Thinking of Nehru, much as many people would like to debunk his politics, it has to be said that no other Indian politician, then or since then, except Gandhi, had written so extensively on such a variety of subjects. His felicity with the English language was wonderful and he had such a simple and lucid style which touched the hearts of his readers. How many politicians can you think of who had such breadth of vision and who expressed themselves so copiously and expressively?

November 14th was his birthday which is celebrated as children’s day in India. But gradually, it seems to be out of favour for when we were children, it was celebrated on a much wider and grander scale in schools. Apart from some token events, it seems to have been forgotten entirely. And it is no wonder because we have other more important issues to debate than infant mortality, malnutrition, female foeticide,illiteracy, problems of street children and the like! In fact, these and other children related issues hardly ever become the focus of our attention, even at election times, when all political parties are at their best in inculding as many issues as possible in their manifestoes.

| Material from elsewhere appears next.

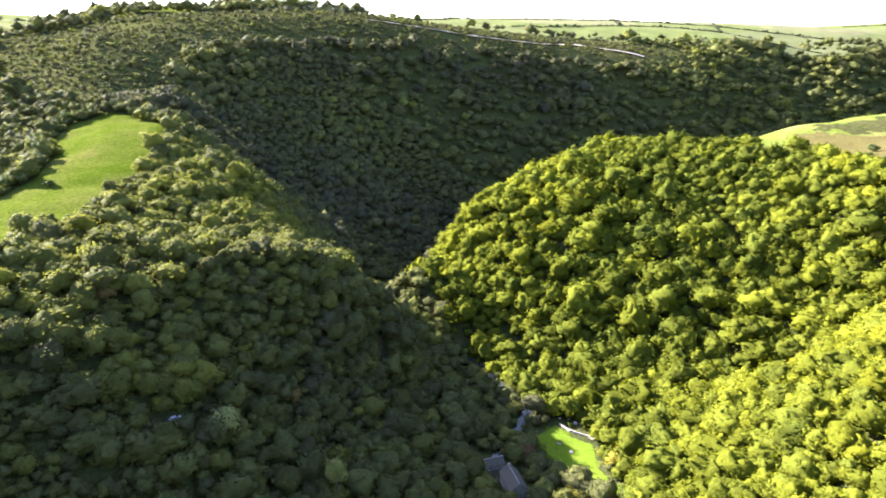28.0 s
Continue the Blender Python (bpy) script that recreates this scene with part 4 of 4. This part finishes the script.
def house(name, x, y, turn, w, d, h, rise, wall, roof, label, category, group="", windows=3, chimney=True, door=True):
    z = max(ground_at(x + a, y + b) for a in (-d / 2, d / 2) for b in (-d / 2, d / 2)) - 0.2
    ob = tagged(empty(name, x, y, z, turn), label, category, group)
    part("wall", gable_walls(w, d, h, rise), wall, ob)
    rf = part("roof", gable(w, d, h, rise, 0.35), roof, ob)
    part("ridge", box(-w / 2 - 0.35, w / 2 + 0.35, -0.14, 0.14, h + rise + 0.12, h + rise + 0.28), mat_stone, rf, "pale ridge tiles")
    if chimney:
        part("chimney", box(w / 2 - 1.4, w / 2 - 0.6, -0.4, 0.4, h + rise - 0.6, h + rise + 1.1), mat_stone, rf, "stone chimney stack")
    for s in (-1, 1):
        for i in range(windows):
            cx = -w / 2 + (i + 0.5) * w / windows
            if door and s < 0 and i == windows // 2:
                part("door", box(cx - 0.45, cx + 0.45, -d / 2 - 0.05, -d / 2 + 0.05, 0, 2.05), mat_door, ob, "painted plank door")
                continue
            wn_ = part("window", box(cx - 0.55, cx + 0.55, s * d / 2 - 0.04, s * d / 2 + 0.04, 0.9, 2.1), mat_render, ob, "white framed window")
            part("pane", box(cx - 0.47, cx + 0.47, s * (d / 2 + 0.01) - 0.05, s * (d / 2 + 0.01) + 0.05, 0.98, 2.02), mat_glass, wn_)
    return ob


house("riverside_house", 199, 286, 40, 13, 7, 4.6, 3.0, mat_stone, mat_slate, "slate-roofed stone cottage beside the river lawn", "house", windows=4)
house("outbuilding", 210, 299, -45, 8, 5, 2.8, 1.9, mat_stone, mat_slate, "small stone outbuilding with slate roof", "building", windows=2, chimney=False)
house("white_shed", 505, 219, 80, 9, 5, 2.3, 1.0, mat_render, mat_sheet, "long low white-roofed shed at the field edge", "shed", windows=3, chimney=False)
for i in range(11):
    house("village_house", 1850 + 15 * (i % 5) + random.uniform(-6, 6), -590 + 24 * (i // 5) + 10 * (i % 5), random.uniform(-30, 30), random.uniform(9, 15), 8, 4.5, 3.0, mat_render, mat_slate,
          "white village house on the far hillside", "house", "village houses", 3, False, False)
belt([(60, 1590), (150, 1592)], 6, 4.0, 22, "garden trees round the farm on the hill")
for i in range(4):
    house("barn", 74 + 19 * i + 6 * (i % 3), 1574 + 9 * (i % 2), 70 * i, 13, 7, 3.6, 2.4, mat_stone, mat_slate, "grey stone farm barn among far fields", "barn", "farm barns", 2, False, False)


# ---------------------------------------------------------------- car, picnic table
def car(x, y, turn):
    ob = tagged(empty("car", x, y, ground_at(x, y) + 0.75, turn), "white hatchback parked among trees on the valley road", "car")
    bm = bmesh.new()
    side = [(-2.1, 0.35), (-2.15, 0.75), (-1.9, 1.0), (-1.45, 1.45), (0.25, 1.5), (1.0, 1.0), (1.95, 0.85), (2.15, 0.6), (2.1, 0.3)]
    a = [bm.verts.new((px, -0.85 + (0.14 if pz > 1.1 else 0), pz)) for px, pz in side]
    b = [bm.verts.new((px, 0.85 - (0.14 if pz > 1.1 else 0), pz)) for px, pz in side]
    bm.faces.new(a)
    bm.faces.new(b[::-1])
    for k in range(len(side)):
        bm.faces.new((a[k], b[k], b[(k + 1) % len(side)], a[(k + 1) % len(side)]))
    bmesh.ops.recalc_face_normals(bm, faces=bm.faces)
    bmesh.ops.bevel(bm, geom=bm.edges[:], offset=0.05, segments=2, affect="EDGES")
    part("body", bm, mat_car, ob)
    part("windscreen", box(0.35, 0.8, -0.66, 0.66, 1.08, 1.46), mat_glass, ob)
    part("rear_window", box(-1.8, -1.52, -0.62, 0.62, 1.1, 1.4), mat_glass, ob)
    for s in (-1, 1):
        part("side_window", box(-1.35, 0.2, s * 0.80 - 0.03, s * 0.80 + 0.03, 1.06, 1.38), mat_glass, ob)
        part("headlight", box(2.0, 2.13, s * 0.6 - 0.18, s * 0.6 + 0.18, 0.62, 0.78), mat_steel, ob)
        for wx in (-1.3, 1.35):
            bm = bmesh.new()
            bmesh.ops.create_cone(bm, cap_ends=True, segments=16, radius1=0.32, radius2=0.32, depth=0.2, matrix=pose(wx, s * 0.78, 0.32, 90, 0, 0))
            w = part("tyre", bm, mat_tyre, ob)
            bm = bmesh.new()
            bmesh.ops.create_cone(bm, cap_ends=True, segments=12, radius1=0.2, radius2=0.17, depth=0.06, matrix=pose(wx, s * 0.89, 0.32, 90 * s, 0, 0))
            part("rim", bm, mat_steel, w)
    return ob


for x, y, r in ((124.6, 382.6, 1.5), (127.4, 381.6, 1.7), (130.4, 381.4, 1.5)):
    tree("hazel_bush", x, y, r, dark_crowns[0], trunks[0], "low hazel bush on the road verge", "bush", "verge hazels", 0.9, 0.4)
car(127, 386, -25)
car(-20, 378, 60)


def garden_wall(line):
    """A low dry-stone wall: courses of rough stones, each its own piece."""
    pts = along([(*q, 0) for q in line], 0.55)
    ob = tagged(empty("garden_wall", pts[0][0], pts[0][1], ground_at(pts[0][0], pts[0][1])), "low pale dry-stone wall between lawn and river", "wall")
    back = ob.matrix_world.inverted()
    for k in range(3):
        bm = box(-0.27, 0.27, -0.25, 0.25, 0, 0.3)
        for v in bm.verts:
            v.co += Vector((random.uniform(-.03, .03), random.uniform(-.04, .04), random.uniform(-.03, .03)))
        stones.append(part("stone", bm, mat_pale_stone, ob))
    for i, p in enumerate(pts[1:]):
        a = math.degrees(math.atan2(p[1] - pts[i][1], p[0] - pts[i][0]))
        for c in range(3):
            st = stones[(i + c) % 3] if i < 1 else new("stone", stones[(i + c) % 3].data)
            st.parent = ob
            st.matrix_local = back @ pose(p[0], p[1], ground_at(p[0], p[1]) + 0.1 + 0.29 * c, 0, 0, a + random.uniform(-6, 6))
    return ob


stones = []
garden_wall([(255, 283), (252, 277), (251, 268), (249, 264)])


def boulder(x, y, size, seed):
    bm = bmesh.new()
    bmesh.ops.create_icosphere(bm, subdivisions=2, radius=size)
    for v in bm.verts:
        q = v.co / size * 1.3 + Vector((seed * 5.3, 0, 0))
        v.co *= 1 + 0.35 * noise.noise(q) + 0.15 * noise.noise(q * 2.7)
        v.co.z *= 0.65
    me = bpy.data.meshes.new("boulder")
    bm.to_mesh(me)
    bm.free()
    me.materials.append(mat_pale_stone)
    ob = new("boulder", me)
    ob.matrix_world = pose(x, y, ground_at(x, y) + 0.25 * size, 0, 0, seed * 40)
    return tagged(ob, "pale rounded boulder in the shallow river", "boulder", "river boulders")


for i, (x, y, r) in enumerate([(258, 290, 0.9), (260, 284, 0.7), (259, 276, 1.0), (257, 271, 0.6), (261, 280, 0.5), (256, 293, 0.6), (252, 252, 0.9), (254, 248, 1.1), (250, 247, 0.7)]):
    boulder(x, y, r, i)



def picnic_table(x, y, turn):
    ob = tagged(empty("picnic_table", x, y, ground_at(x, y) + 0.12, turn), "weathered timber picnic table on the lawn", "table")
    for i in range(5):
        part("board", box(-0.95, 0.95, -0.38 + i * 0.155, -0.24 + i * 0.155, 0.72, 0.76), mat_timber, ob)
    for s in (-1, 1):
        part("bench", box(-0.95, 0.95, s * 0.72 - 0.13, s * 0.72 + 0.13, 0.42, 0.46), mat_timber, ob)
        part("leg", box(s * 0.7 - 0.04, s * 0.7 + 0.04, -0.80, 0.80, 0.34, 0.42), mat_timber, ob)
        for q in (-1, 1):
            part("leg", box(s * 0.64 - 0.04, s * 0.64 + 0.04, q * 0.42 - 0.05, q * 0.42 + 0.05, 0, 0.72), mat_timber, ob)
    return ob


picnic_table(236, 272, 30)
picnic_table(241, 279, 75)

It is late November and winter seems to have set in the North. The days have become shorter and it gets dark by 6 pm. Migratory birds have started arriving for their winter sojourn in the ponds and lakes of North India. We have roses blooming and the winter annuals are eagerly awaited. It is the season of weddings too. Marriage halls and other venues are bedecked like the brides themselves and marriage processions can be encountered on roads with the groom astride the white mare. Now a days these processions or baraats as they are called do not evoke the same interest as in earlier days. A baraat used to be an event calculated to show off. The more the merrier used to be the mantra then. Brass bands, shehnai, chariots, elephants, fireworks-all were employed to impress the bride’s people in particular and every one else in general. In fact, a baraat coming down the street with the band playing popular bollywood tunes used to be an occasion for the neighbourhood to come out on their balconies to watch the extragavanza. Now many grooms refuse to sit astride mares and lead a procession of drunk relatives jiving uncontrollably through the streets. But times are changing and we must change with them.

Soon we will be in the grip of cold wave and await Santa with his sackful of goodies. So long then.